Eason’s hire adds to coaching staff’s next-level experience

The latest addition to Clemson’s football coaching staff is expected to become official Friday morning. And when it does, Dabo Swinney will have another assistant that’s experienced the level of the sport that many of the Tigers’ current and …

The latest addition to Clemson’s football coaching staff is expected to become official Friday morning.

And when it does, Dabo Swinney will have another assistant that’s experienced the level of the sport that many of the Tigers’ current and prospective players aspire to reach.

Nick Eason is set to join the Tigers’ staff as the replacement for Todd Bates, who coached Clemson’s defensive tackles for half a decade before recently leaving to join Brent Venables’ staff at Oklahoma. Eason will be the fifth former Tiger on staff, but perhaps more importantly from a recruiting perspective, he will be the seventh assistant coach that’s either played or coached in the NFL.

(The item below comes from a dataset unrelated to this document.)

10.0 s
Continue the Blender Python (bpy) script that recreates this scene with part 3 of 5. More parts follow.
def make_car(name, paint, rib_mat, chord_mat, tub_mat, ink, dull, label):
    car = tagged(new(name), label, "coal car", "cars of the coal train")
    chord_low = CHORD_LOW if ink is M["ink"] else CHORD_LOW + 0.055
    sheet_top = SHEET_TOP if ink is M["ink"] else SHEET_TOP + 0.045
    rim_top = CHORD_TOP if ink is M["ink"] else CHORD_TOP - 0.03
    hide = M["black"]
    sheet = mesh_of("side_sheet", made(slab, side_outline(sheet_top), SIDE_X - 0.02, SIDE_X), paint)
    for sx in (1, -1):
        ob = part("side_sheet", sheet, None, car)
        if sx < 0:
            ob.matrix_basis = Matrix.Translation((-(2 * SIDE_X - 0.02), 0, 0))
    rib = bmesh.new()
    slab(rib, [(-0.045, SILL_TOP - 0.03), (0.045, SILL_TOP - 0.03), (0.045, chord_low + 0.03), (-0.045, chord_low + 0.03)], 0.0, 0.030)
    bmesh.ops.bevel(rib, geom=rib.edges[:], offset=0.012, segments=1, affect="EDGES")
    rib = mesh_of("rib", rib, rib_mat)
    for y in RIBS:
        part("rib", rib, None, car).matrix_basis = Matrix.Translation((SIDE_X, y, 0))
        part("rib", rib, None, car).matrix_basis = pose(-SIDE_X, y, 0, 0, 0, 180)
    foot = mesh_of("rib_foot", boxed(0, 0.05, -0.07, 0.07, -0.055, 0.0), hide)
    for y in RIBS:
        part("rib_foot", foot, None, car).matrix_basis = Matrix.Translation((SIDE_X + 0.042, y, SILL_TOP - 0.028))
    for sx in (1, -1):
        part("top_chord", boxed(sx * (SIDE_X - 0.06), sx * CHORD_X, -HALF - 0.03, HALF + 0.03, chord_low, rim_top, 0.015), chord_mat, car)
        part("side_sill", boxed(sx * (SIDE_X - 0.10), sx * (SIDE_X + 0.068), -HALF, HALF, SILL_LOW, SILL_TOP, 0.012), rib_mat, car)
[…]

In Eason’s case, he’s done both.

After finishing an all-ACC senior season at Clemson in 2002, Eason was taken in the fourth round of the 2003 NFL Draft by the Denver Broncos. He’ll be the fourth assistant that was drafted into the NFL, joining running backs coach and former Clemson standout C.J. Spiller (2010, first round), cornerbacks coach and special teams coordinator Mike Reed (1995, seventh round out of Boston College) and defensive ends coach Lemanski Hall (1994, seventh round out of Alabama).

Receivers coach Tyler Grisham and newly promoted offensive line coach Thomas Austin had brief stints in the NFL after signing as undrafted free agents in 2009 and 2010, respectively.

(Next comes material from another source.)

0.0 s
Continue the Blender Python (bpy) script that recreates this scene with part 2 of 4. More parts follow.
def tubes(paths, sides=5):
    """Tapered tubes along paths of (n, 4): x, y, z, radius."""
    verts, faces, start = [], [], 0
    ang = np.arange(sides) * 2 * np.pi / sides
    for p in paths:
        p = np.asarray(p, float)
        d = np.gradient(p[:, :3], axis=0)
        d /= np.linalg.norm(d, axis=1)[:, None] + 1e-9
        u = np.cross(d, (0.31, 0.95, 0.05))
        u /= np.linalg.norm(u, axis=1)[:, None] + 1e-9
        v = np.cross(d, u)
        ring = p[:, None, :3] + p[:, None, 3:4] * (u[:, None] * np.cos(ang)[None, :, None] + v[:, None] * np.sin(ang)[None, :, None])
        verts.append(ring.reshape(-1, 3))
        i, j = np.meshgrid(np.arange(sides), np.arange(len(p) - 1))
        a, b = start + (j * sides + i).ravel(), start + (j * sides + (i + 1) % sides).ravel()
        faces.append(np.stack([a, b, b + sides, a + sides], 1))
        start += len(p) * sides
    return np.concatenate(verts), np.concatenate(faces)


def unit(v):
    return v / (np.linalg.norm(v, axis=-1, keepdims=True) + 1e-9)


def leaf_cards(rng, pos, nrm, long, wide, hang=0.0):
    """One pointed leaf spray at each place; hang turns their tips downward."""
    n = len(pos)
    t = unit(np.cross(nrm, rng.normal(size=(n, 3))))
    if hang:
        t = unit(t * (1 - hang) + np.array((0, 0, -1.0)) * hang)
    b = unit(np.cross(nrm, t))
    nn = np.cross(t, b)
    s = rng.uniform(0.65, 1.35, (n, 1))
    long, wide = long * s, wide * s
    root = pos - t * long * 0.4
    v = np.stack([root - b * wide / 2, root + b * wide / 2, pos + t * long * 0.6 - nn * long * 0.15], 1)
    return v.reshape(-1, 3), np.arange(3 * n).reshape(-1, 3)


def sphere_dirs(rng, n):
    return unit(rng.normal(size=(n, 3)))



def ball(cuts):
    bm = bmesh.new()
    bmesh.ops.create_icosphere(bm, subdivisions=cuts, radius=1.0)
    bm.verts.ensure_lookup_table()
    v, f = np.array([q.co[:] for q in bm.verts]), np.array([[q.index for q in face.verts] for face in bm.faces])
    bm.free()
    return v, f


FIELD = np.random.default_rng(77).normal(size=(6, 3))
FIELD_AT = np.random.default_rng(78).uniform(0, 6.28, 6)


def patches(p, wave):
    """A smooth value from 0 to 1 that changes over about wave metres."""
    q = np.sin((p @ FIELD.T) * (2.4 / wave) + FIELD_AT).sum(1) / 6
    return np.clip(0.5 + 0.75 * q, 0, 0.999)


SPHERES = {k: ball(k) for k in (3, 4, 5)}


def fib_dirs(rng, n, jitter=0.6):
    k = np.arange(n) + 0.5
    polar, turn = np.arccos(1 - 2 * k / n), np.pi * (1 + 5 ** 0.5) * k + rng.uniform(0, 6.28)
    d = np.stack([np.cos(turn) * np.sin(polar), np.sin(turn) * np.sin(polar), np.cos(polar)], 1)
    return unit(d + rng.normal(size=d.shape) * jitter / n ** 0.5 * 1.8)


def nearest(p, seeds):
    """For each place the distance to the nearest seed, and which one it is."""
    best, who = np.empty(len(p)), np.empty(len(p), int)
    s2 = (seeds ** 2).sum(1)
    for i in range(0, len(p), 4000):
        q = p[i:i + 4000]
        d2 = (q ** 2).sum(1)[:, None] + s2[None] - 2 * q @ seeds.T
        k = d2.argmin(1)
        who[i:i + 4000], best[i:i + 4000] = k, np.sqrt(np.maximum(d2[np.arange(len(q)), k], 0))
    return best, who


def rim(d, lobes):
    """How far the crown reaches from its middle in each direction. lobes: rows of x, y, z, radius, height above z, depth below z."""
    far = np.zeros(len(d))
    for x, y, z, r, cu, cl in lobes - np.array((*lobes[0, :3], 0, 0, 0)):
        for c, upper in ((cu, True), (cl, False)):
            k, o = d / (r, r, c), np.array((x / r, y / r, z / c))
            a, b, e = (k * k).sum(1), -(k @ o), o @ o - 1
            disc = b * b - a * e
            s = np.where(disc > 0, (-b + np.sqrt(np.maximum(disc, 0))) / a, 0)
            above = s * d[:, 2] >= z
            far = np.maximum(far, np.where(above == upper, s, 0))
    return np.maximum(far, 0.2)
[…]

Eason had a longer playing career than any of them, spending a decade with four NFL teams. The last nine were spent with the Cleveland Browns, Pittsburgh Steelers and Arizona Cardinals. As part of the Steelers’ defensive line rotation from 2007-10, he played in two Super Bowls and was a member of Pittsburgh’s most recent Super Bowl-winning team in 2008.

After calling it quits as a player in 2012, Eason began his coaching career as an intern with the Browns and quickly worked his way up the ladder. He was hired as an assistant defensive line coach by the Tennessee Titans in 2014 before becoming the team’s primary defensive line coach two years later.

In 2019, the Cincinnati Bengals hired him as their defensive line coach. Eason has had pit stops in the college ranks at Austin Peay (2018) and Auburn (2021) before now, but seven of his nine seasons coaching have been spent in the NFL.

Throw in Reed (Philadelphia Eagles’ defensive backs and special teams coach from 2002-06), Hall (internship with the Titans) and Goodwin (Cardinals’ assistant to the head coach from 2015-17), and Clemson’s staff boasts more than five decades of combined experience playing and coaching at the next level. Between Eason and Hall, who played nine NFL seasons with the Houston/Tennessee Oilers, Chicago Bears, Dallas Cowboys and Minnesota Vikings, Clemson’s defensive line will have 26 years worth of NFL experience coaching it up.

Eason isn’t exactly inheriting a bare cupboard at his position. Clemson is in line to return every significant contributor on the interior of the defensive line, including starters Tyler Davis and Bryan Bresee, who could be a first-round draft pick next year.

But the credentials also figure to be a major selling point on the recruiting trail for Eason, who, in less than a calendar year on Auburn’s staff, helped the Tigers land three impact transfers along the defensive line. He was also a factor in Auburn signing the nation’s top overall junior college prospect in the current recruiting cycle, defensive tackle Jeffrey M’ba.

Now Eason will be selling his alma mater. And he knows as well as anybody on Swinney’s staff how to forge path from Clemson to the sport’s highest level.